A recent market study found that when it comes to automation within organizations:

  • 53% of IT teams manage 100 or more applications across their organizations.
  • 30% of IT teams task 50 or more system admins to support all of these applications.
  • 78% of system admins are building integrations across their application portfolios.
  • 69% of system admins are building workflow and automation on top of this application infrastructure.
  • 60% of teams spend 10 or more hours per week (a whole financial quarter of people-hours) working on internally developed scripts to manage IT systems and processes.

So, while all of this automation is great, when it’s done ad hoc by IT teams building their own scripts or home-grown solutions using a variety of APIs, it can cause more issues.

In fact, according to the study, more than four in 10 respondents to the survey said they spend at least five hours a week developing home-grown scripts for automation between and within applications and writing scripts for workflow and automation.
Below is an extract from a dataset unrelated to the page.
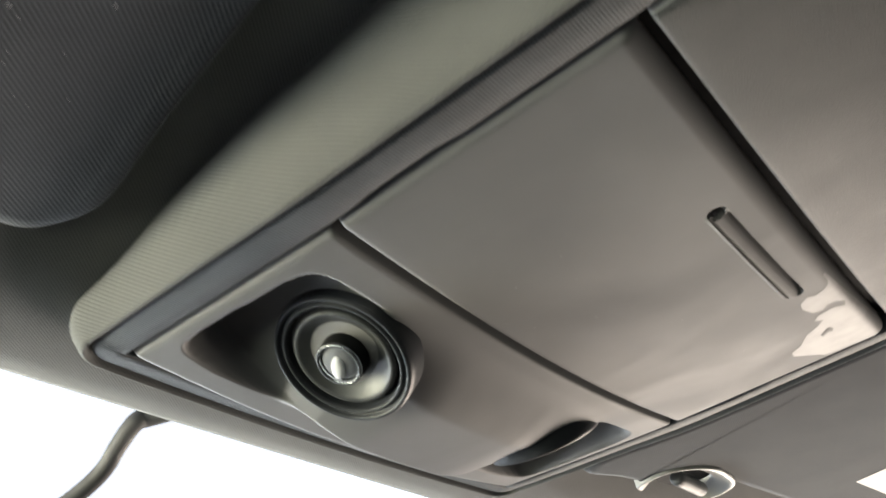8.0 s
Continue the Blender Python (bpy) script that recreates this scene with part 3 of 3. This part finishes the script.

That means that IT workers are spending more than six weeks a year tending to the care and feeding of internally built automations.

This works well in limited situations, but at scale, the DIY mentality quickly creates its own IT administrative headaches within organizations.

The study also found that:

  • 70% of respondents believe that their scripts and APIs are not well documented and lack controls.
  • 47% of respondents say their scripts and APIs don’t adhere to security standards and an additional 19% report they don’t know whether they do.
  • 28% of organizations have more than a six-month backlog on automation work requests.
  • 25% of organizations have more than a 6-month backlog to fulfill integration work requests.

As the survey shows, system integrations are being built over and over again by all of these different system administrators, often with little governance over the process and no documentation. And a lack of governance means that IT administrators are not ensuring that APIs, integrations and automated workflows across applications are securely built. Nor is the process orchestrated to limit the amount of redundant effort put into these tasks by various IT admins, who might be working in different groups and not closely collaborating.